I stood in the center of my yard, overwhelmed by the symphony of birds in every tree I could see playing tag, swiring and dancing in the sky, calling to one another and, it felt like, to me to join in.  The noise level rose as other flew in to join them on posts and pillars.  And then the Conductor of it all stepped up to the podium to usher in the magnificent crescendo.  The sun illuminated the clouds with cotton candy colors and the bells in the church steeple down the street began to gong, gong, gong……!  I felt like Cinderella at the ball.  I tore myself away to run in the house and up the stairs to tell my sleeping girl to wake up, wake up, wake up!  I didn’t want her to miss it!  LOOK!  LOOK! I gasped to her as she came to the door, half awake and nodding compliantly before she turned and crawled back under the covers.  I felt disappointed.  I wanted her to seize the moment,  this moment that would never come again, to get that, really get it and hug it hard so she could remember later when this morning’s creation performance is long gone and she may be sitting in my grandpa’s chair remembering one day without me and smile.  But, she’s a brand new 19 and sifts things through youth and hormones and morning sleepiness and seemingly endless days.  She hasn’t fully grasped the gratitude moments like sprinkles on ice cream.  She hasn’t seen the first scrapings of the bottom of the dish yet that tell her to savor it slower and more intentionally.

The girl goes back to bed and I go back outside and the sky’s canvas was waiting on me.  It had another parting gift before the day took hold.  I stood and looked, the colors and clouds forming a visual surround sound.  Coram Deo, I said out loud to the Lover of my soul;  living before the face of God.

My Dad and the Man on the Moon

 

I was wearing mint green “baby doll” pajamas, the kind that have the matching shorts and flowy, crepey short top that shows them off.  They were popular then, like the Brady Bunch and harvest gold kitchen appliances and shag carpet were popular.  I was 5 days into being 11, all gangly legs and cats eye glasses and still growing into my teeth.  Crystal Blue Persuasion by Tommy James was number one on the radio.  I knew that because my babysitter loved it and I always wondered what those words meant and thought they sounded very grown up and mysterious.  And love was the answer.

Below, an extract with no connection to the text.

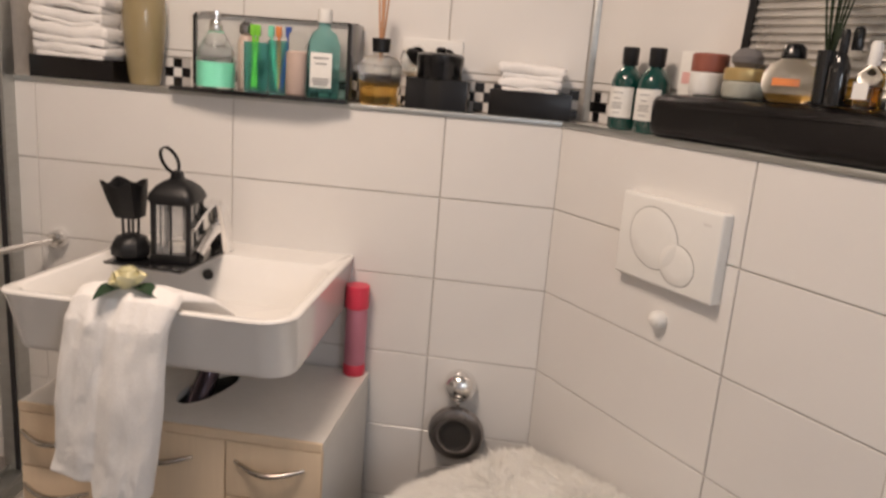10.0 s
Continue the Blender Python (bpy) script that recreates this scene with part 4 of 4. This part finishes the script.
for u in (0.132, 0.212):
    p = dz(u, -0.055, ZL + 0.001)
    gb = thing("bath_oil_bottle", tuple(p), "dark green bottle with a white label and black cap", "bottle", "green bottles on the ledge")
    part("bottle", lathe(p, [(0.031, 0), (0.0335, 0.004), (0.0335, 0.102), (0.028, 0.118), (0.014, 0.132), (0.013, 0.142)], 28), "green_glass", gb)
    part("cap", lathe(p + Vector((0, 0, 0.136)), [(0.016, 0), (0.017, 0.002), (0.0175, 0.036), (0.015, 0.038), (0.001, 0.038)], 20), "black", gb)
    lab = bmesh.new()
    arc = [radians(143 + a) for a in range(-62, 63, 8)]
    loft(lab, [[p + Vector((r * math.cos(a), r * math.sin(a), z)) for z in (0.026, 0.090)] for a in arc for r in (0.0339,)], False)
    part("label", lab, "paper", gb, "white paper label")
    for z, span in ((0.082, 40), (0.070, 28), (0.060, 44), (0.055, 36), (0.050, 44), (0.040, 30)):
        bar = bmesh.new()
        loft(bar, [[p + Vector((0.0343 * math.cos(a), 0.0343 * math.sin(a), z - 0.005 + q)) for q in (0, 0.0022)] for a in [radians(143 - span / 2 + span * k / 8) for k in range(9)]], False)
        part("print_bar", bar, "ink", gb)

chest = thing("leather_chest", tuple(dz(0.55, -0.045, ZL)), "low black padded leather chest with rounded edges", "chest")
lb = box((0.276, -0.106, ZL + 0.001), (0.86, 0.016, ZL + 0.088), 0.030, 5)
bmesh.ops.subdivide_edges(lb, edges=[e for e in lb.edges if e.calc_length() > 0.05], cuts=14, use_grid_fill=True)
for v in lb.verts:
    v.co += Vector((0, 0.007 * noise.noise(v.co * 9) + 0.003 * noise.noise(v.co * 30), 0.004 * noise.noise(v.co * 8 + Vector((3, 3, 3))) + 0.002 * noise.noise(v.co * 34) if v.co.z > ZL + 0.02 else 0))
part("padded_body", turned(lb, mdiag), "leather", chest)
part("piping", turned(tube([(0.300, 0.013, ZL + 0.066), (0.45, 0.019, ZL + 0.066), (0.65, 0.018, ZL + 0.069), (0.845, 0.014, ZL + 0.068)], 0.0035, 8), mdiag), "leather", chest)
TOP = ZL + 0.090


def pot(u, out, r, h, body, lid, lid_h, label, name="cream_jar", lid_r=1.0):
    p = dz(u, out, TOP)
    ob = thing(name, tuple(p), label, "jar")
    part("body", lathe(p, [(r * 0.92, 0), (r, 0.004), (r, h - 0.003), (r * 0.9, h)], 24), body, ob)
    part("lid", lathe(p + Vector((0, 0, h)), [(r * lid_r * 0.98, 0), (r * lid_r, 0.002), (r * lid_r, lid_h - 0.003), (r * lid_r * 0.92, lid_h), (0.001, lid_h)], 24), lid, ob)
    return ob


carton = thing("cosmetic_carton", tuple(dz(0.283, -0.070, TOP)), "white and pale pink cosmetics carton", "carton")
part("carton_body", turned(box((0.276, -0.092, TOP - 0.004), (0.318, -0.056, TOP + 0.080), 0.001), mdiag), "paper", carton)
part("print_bar", turned(box((0.284, -0.056, TOP + 0.018), (0.312, -0.0552, TOP + 0.040)), mdiag), "pink", carton, "pale pink print")
pot(0.358, -0.048, 0.034, 0.042, "paper", "brown", 0.034, "white jar with a brown-red lid")
pot(0.452, -0.036, 0.037, 0.030, "sage", "gold", 0.022, "glass jar with a pale gold lid")
brush = thing("powder_puff", tuple(dz(0.452, -0.036, TOP + 0.053)), "round grey powder puff on the jar", "puff")
part("puff", lathe(dz(0.452, -0.036, TOP + 0.0525), [(0.018, 0), (0.027, 0.009), (0.028, 0.019), (0.020, 0.030), (0.006, 0.035)], 20), material("grey_puff", (0.16, 0.15, 0.15), 0.9, vary=0.15, bump=0.6), brush)


def perfume(u, out, w, h, glass_mat, cap_mat, label, fill="amber"):
    p = dz(u, out, TOP)
    ob = thing("perfume_bottle", tuple(p), label, "perfume bottle")
    part("liquid", lathe(p, [(w * 0.84, 0.005), (w * 0.84, h * 0.5), (0.001, h * 0.5)], 14), fill, ob)
    g_ = part("flacon", lathe(p, [(w * 0.9, 0), (w, 0.004), (w, h * 0.75), (w * 0.5, h * 0.95), (w * 0.35, h)], 14), glass_mat, ob)
    g_.visible_shadow = False
    part("cap", lathe(p + Vector((0, 0, h)), [(w * 0.42, -0.002), (w * 0.46, 0.002), (w * 0.44, 0.028), (w * 0.30, 0.034), (0.001, 0.035)], 16), cap_mat, ob)
    return ob


bowl_at = dz(0.556, -0.020, TOP)
flacon = thing("round_flacon", tuple(bowl_at), "large round glass flacon with an orange label and black stopper", "perfume bottle")
gl = part("glass_body", lathe(bowl_at, [(0.026, 0), (0.036, 0.006), (0.044, 0.026), (0.043, 0.044), (0.034, 0.060), (0.020, 0.068), (0.017, 0.072)], 28), "milky", flacon)
gl.visible_shadow = False
part("liquid", lathe(bowl_at, [(0.022, 0.005), (0.033, 0.009), (0.036, 0.014), (0.001, 0.014)], 20), "oil", flacon)
part("stopper", lathe(bowl_at + Vector((0, 0, 0.070)), [(0.018, 0), (0.020, 0.003), (0.018, 0.018), (0.012, 0.024), (0.001, 0.025)], 20), "jet", flacon)
tag = bmesh.new()
loft(tag, [[bowl_at + Vector((0.0448 * math.cos(a), 0.0448 * math.sin(a), z)) for z in (0.026, 0.038)] for a in [radians(128 + 8 * k) for k in range(8)]], False)
part("label", tag, "orange", flacon, "orange paper label")
perfume(0.655, 0.000, 0.015, 0.082, "black_gloss", "black", "slim black perfume flacon")
yellow = perfume(0.700, -0.012, 0.020, 0.066, "glass", "paper", "small flacon of yellow oil with a white cap")
part("label", turned(box((0.688, 0.0085, TOP + 0.014), (0.712, 0.0095, TOP + 0.038)), mdiag), "paper", yellow, "white paper label")
perfume(0.640, -0.055, 0.020, 0.090, "glass", "jet", "tall clear flacon with a black cap")
pot(0.762, -0.022, 0.032, 0.036, "paper", "beige", 0.030, "wide white jar with a cream lid")
pot(0.800, 0.008, 0.024, 0.050, "beige", "paper", 0.022, "small cream jar with a white lid")

pic = thing("reflection_mirror", tuple(dz(0.60, -0.080, TOP)), "dark-framed mirror with silver slats standing for reflected blinds", "mirror")
pm = mdiag @ Matrix.Translation((0.395, -0.086, TOP)) @ pose(0, 0, 0, 3.5, 0, 0)
for lo, hi in (((0.0, 0, 0), (0.016, 0.014, 0.30)), ((0.424, 0, 0), (0.44, 0.014, 0.30)), ((0.016, 0, 0), (0.424, 0.014, 0.014)), ((0.016, 0, 0.286), (0.424, 0.014, 0.30))):
    part("frame", turned(box(lo, hi, 0.002), pm), "black", pic)
part("mount", turned(box((0.016, 0.001, 0.014), (0.424, 0.004, 0.286)), pm), "silver_glass", pic)
# bright tilted slats imitate the stripes of blinds reflected in the glass
for k in range(19):
    part("slat", turned(box((0.018, -0.0015, -0.0062), (0.422, 0.0015, 0.0062), 0.001), pm @ pose(0, 0.009, 0.0225 + 0.0142 * k, 26, 0, 0)), "silver_glass", pic)

plant = thing("orchid_plant", tuple(dz(0.605, -0.028, TOP)), "dark-leaved plant in a small glass on the chest", "plant")
pp = dz(0.617, -0.022, TOP)
part("pot", lathe(pp, [(0.012, 0), (0.015, 0.003), (0.017, 0.085), (0.014, 0.085)], 20), "black_gloss", plant)
rl = random.Random(8)
for k in range(11):
    a, ln = rl.uniform(0, 6.28), rl.uniform(0.19, 0.27)
    side_ = Vector((math.cos(a), math.sin(a), 0)) * rl.uniform(0.02, 0.10)
    tip = pp + Vector((0, 0, 0.06)) + side_ + Vector((0, 0, ln))
    tip += DN * max(0.0, -0.09 - (tip - Vector((XB, 0, 0))).dot(DN))
    part("stem", tube([pp + Vector((0, 0, 0.05)), pp + Vector((0, 0, 0.05 + ln * 0.55)) + side_ * 0.35, tip], [0.0022, 0.0018, 0.001], 6), "stem", plant)
    for q in range(3):
        part("leaf", leaf_mesh(tip - Vector((0, 0, 0.02 * q)), rl.uniform(60, 230), rl.uniform(0.05, 0.085), rl.uniform(0.03, 0.045), 0.01, 0.3), "leaf", plant)


# ---- things on the shower shelf ----
SZ = 0.649


def shelf_bottle(x, y, r, h, body, cap, label, cap_h=0.025, paper=False, square=False):
    p = SHOWER_TURN @ Vector((x, y, SZ))
    ob = thing("shampoo_bottle", tuple(p), label, "bottle")
    part("body", lathe(p, [(r * 0.94, 0), (r, 0.004), (r, h * 0.80), (r * 0.7, h * 0.93), (r * 0.42, h)], 24, squash=0.8 if square else 1.0), body, ob)
    part("cap", lathe(p + Vector((0, 0, h)), [(r * 0.45, -0.003), (r * 0.5, 0), (r * 0.48, cap_h), (0.001, cap_h + 0.001)], 18), cap, ob)
    if paper:
        lab_ = bmesh.new()
        loft(lab_, [[p + Vector(((r + 0.0005) * math.cos(a), (r + 0.0005) * math.sin(a), z)) for z in (h * 0.18, h * 0.48)] for a in [radians(150 + 10 * k) for k in range(12)]], False)
        part("label", lab_, "paper", ob, "white label")
    return ob


shelf_bottle(1.855, 2.005, 0.042, 0.22, "glass", "teal", "large pale teal shampoo bottle")
shelf_bottle(1.868, 1.950, 0.030, 0.17, "teal", "teal", "teal shower gel bottle", square=True)
shelf_bottle(1.910, 1.930, 0.031, 0.20, "black", "black", "black shampoo bottle with a white label", paper=True)
shelf_bottle(1.945, 1.875, 0.029, 0.19, "brown_glass", "black", "brown conditioner bottle with a black cap")
shelf_bottle(1.945, 1.815, 0.030, 0.21, "lime", "lime", "bright green shampoo bottle")
shelf_bottle(1.935, 1.745, 0.030, 0.12, "glass", "chrome", "clear glass bottle with a chrome top")
soapd = thing("soap_dish", tuple(SHOWER_TURN @ Vector((1.88, 1.835, SZ))), "dark soap dish with a white bar of soap", "soap dish")
sp = SHOWER_TURN @ Vector((1.88, 1.835, SZ))
part("dish", lathe(sp, [(0.030, 0), (0.044, 0.004), (0.048, 0.012), (0.045, 0.012), (0.035, 0.007), (0.001, 0.006)], 24), "black", soapd)
part("soap", turned(box((-0.022, -0.032, 0.0075), (0.022, 0.032, 0.024), 0.008, 3), Matrix.Translation(sp)), "paper", soapd)
tapd = thing("shower_valve", tuple(SHOWER_TURN @ Vector((1.885, 1.70, SZ))), "chrome valve with a copper-coloured knob on the shelf", "valve")
vp = SHOWER_TURN @ Vector((1.885, 1.70, SZ))
part("foot", lathe(vp, [(0.024, 0), (0.026, 0.004), (0.012, 0.012), (0.010, 0.075), (0.016, 0.080)], 20), "chrome", tapd)
part("knob", lathe(vp + Vector((0, 0, 0.079)), [(0.016, 0), (0.024, 0.004), (0.024, 0.020), (0.014, 0.028), (0.001, 0.029)], 18), "pink", tapd)
part("dish", lathe(vp + Vector((0.045, -0.01, 0)), [(0.030, 0), (0.036, 0.004), (0.030, 0.010), (0.001, 0.009)], 20), "black", tapd)

# ---- vase with a rose by the slanting wall ----
fv = thing("rose_vase", (1.333, -0.440, 0), "round black ceramic vase with a white rose", "vase")
part("vase", lathe((1.333, -0.440, 0.013), [(0.032, 0), (0.038, 0.003), (0.050, 0.05), (0.054, 0.095), (0.050, 0.140), (0.040, 0.165), (0.036, 0.172), (0.032, 0.168), (0.034, 0.155)], 36), "black_gloss", fv)
bloom(fv, (1.336, -0.430, 0.203), 0.070, "petal_white", 5)
for yaw, ln in ((-60, 0.07), (30, 0.06), (190, 0.065)):
    part("leaf", leaf_mesh((1.336, -0.435, 0.196), yaw, ln, 0.035, 0.015, 0.25), "leaf", fv)
part("stem", tube([(1.333, -0.440, 0.06), (1.335, -0.435, 0.205)], 0.004, 8), "stem", fv)


# ---- tiles, piece by piece ----
tile_wall(wall_b, (XB, 1.40), -90, [0.0, 0.082, 0.604, 1.126, 1.40 - 0.0006], ROWS)
tile_wall(wall_bu, (XB + DEPTH, 1.40), -90, [0.0, 0.06, 0.582, 1.104, 1.44], [ZL + 0.075, 1.329, 1.532])
tile_wall(wall_bs, (XB, 1.60), -90, [0.0, 0.20], ROWS + [1.439, 1.642, 1.845, 2.048])
tile_wall(wall_bs, (XB, YS), -90, [0.0, 0.27, 0.56], [0.648, 0.832, 1.0345, 1.237, 1.439, 1.642])
diag_yaw = math.degrees(math.atan2(DU.y, DU.x))
tile_wall(wall_d, (XB, 0), diag_yaw, [0.0006, 0.540, END - 0.010], ROWS)
tile_wall(wall_du, (CORNER[0], CORNER[1]), diag_yaw, [0.004, 0.43, 0.85], [ZL + 0.075, 1.329, 1.532])
tile_wall(wall_n, (0.64, YS), 0, [0.0, 0.22, 0.742, 1.155], ROWS[1:] + [1.439, 1.642])
tile_wall(block, (BX + 0.004, YS), -90, [0.0, 0.27, YS - BY - 0.006], [0.166, 0.2245, 0.427, 0.629])
tile_wall(block, (BX + 0.012, BY + 0.004), 0, [0.0, 0.185], [0.166, 0.2245, 0.427, 0.629])
tile_wall(wall_p, (-0.2, 1.276), 0, [0.0, 0.3, 0.822], ROWS + [1.439, 1.642])

# mosaic band above the ledge
MOSAIC = {}
for name, colour in (("white", M["tile"]), ("black", M["black_gloss"]), ("grey", material("grey_glass_mosaic", (0.46, 0.44, 0.42), 0.12, vary=0.15, coat=0.4))):
    cell = box((0.0006, -0.0035, 0.0006), (0.0224, 0, 0.0224))
    MOSAIC[name] = finish(cell, "mosaic_tile", colour, smooth=False)


pick = random.Random(31)


def mosaic(parent, start, yaw, count):
    base = pose(start[0], start[1], 0, 0, 0, yaw)
    for i in range(count):
        for j in range(3):
            kind = ("black" if (i + j) % 2 else "white") if pick.random() < 0.62 else pick.choice(("grey", "white", "grey", "black"))
            o = new("mosaic_tile", MOSAIC[kind])
            o.parent = parent
            o.matrix_basis = Matrix.Translation(-ORIGIN[parent]) @ base @ Matrix.Translation((0.023 * i, 0, ZL + 0.003 + 0.0235 * j))


mosaic(wall_bu, (XB + DEPTH, 1.396), -90, 62)
mosaic(wall_bs, (XB, 1.452), -90, 2)
mosaic(wall_du, (CORNER[0], CORNER[1]), diag_yaw, 34)

# the shower stands slightly askew to the basin wall
for ob in (sill, slab, block, tray, door, mat, wall_n, wall_p, part_edge):
    ob.matrix_basis = SHOWER_TURN @ Matrix.Translation(ORIGIN[ob])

We were at my grandparents in Springfield, IL celebrating a family birthday trifecta; mine, my mother’s and my grandfather’s.  We did it most every year.  I was an only child so I loved the feeling of being more surrounded by family than usual.  My grandparents’ house was simple, earned from the hard, steady work of my 6th grade educated grandfather and his wife.  Every summer I’d walk behind my grandpa as he tended to the small garden beside his house.  I can still smell the tomatoes and the soil and see his gnarled up hands from arthritis reach out for the smallest of weeds.  It reminded him of his early days, a husband and a father, working on another man’s farm to make money.  These summer visits, I’d sit under the big tree in his yard on the cheerful colored metal lawn chairs that felt cold on my skin.  I’d listen to his stories and run my toes through the thick grass that felt like carpet and wonder how he got it that way.  And I’d imagine what he was telling me in pictures in my mind.  The screen door of the kitchen hissed open and shut as my grandma came out to join us, tucking her ever present kleenex in her house dress pocket.  These times felt like childhood and it filled me up full.

July 20th was on a Sunday.  We’d been to church that day and I sat next to grandpa and listened to his shakey voice belt out the hymns he loved.  We’d had relatives over in the afternoon.  I went to bed that evening content.  And only marginally aware of what else was going on in the world.  At 10:00 p.m.  my daddy burst into the room to wake me up.  The first man on the moon was about to step out of the lunar module and he wanted me to see it as it happened.  I went into the living room, chilly from crawling out from under the covers and curled up sleepy on the couch.  My dad was so jazzed, so excited, so present in the world.  He stood amazed at life.  I barely remember going back to bed or if I fell asleep and was carried back.  But I woke up the next morning and smelled sausage and coffee and looked forward to the day.  And the beat went on.

Yesterday, I took my daughter to see First Man; the movie telling the story of Neil Armstrong.  We gripped each others’ hands tight and thought we couldn’t breathe when things went wrong in the rocket.  We learned that Mr. Armstrong had lost a little girl a few years before, and he thought of her as he stood in the moon dust.  And as I sat in that dark movie theatre, a wave of emotion washed itself up onto my shore and I was surprised by my tears.  The memories flashed and disappeared into the next with that whooshing sound from the movies when things warp by in your mind too fast to hold onto.  My July 20th, 1969 collided with Neil Armstrong and a silent snapshot abruptly halted my mind.  It’s my dad, standing in front of the t.v., dressed in his black pants and white undershirt, turning from me to the t.v. screen and back again, excited to share the man on the moon with me.  And I suddenly realized what a treasure that night was for us all.

Thank you,  Mr. Armstrong.  Thank you, dad, for waking me up for that.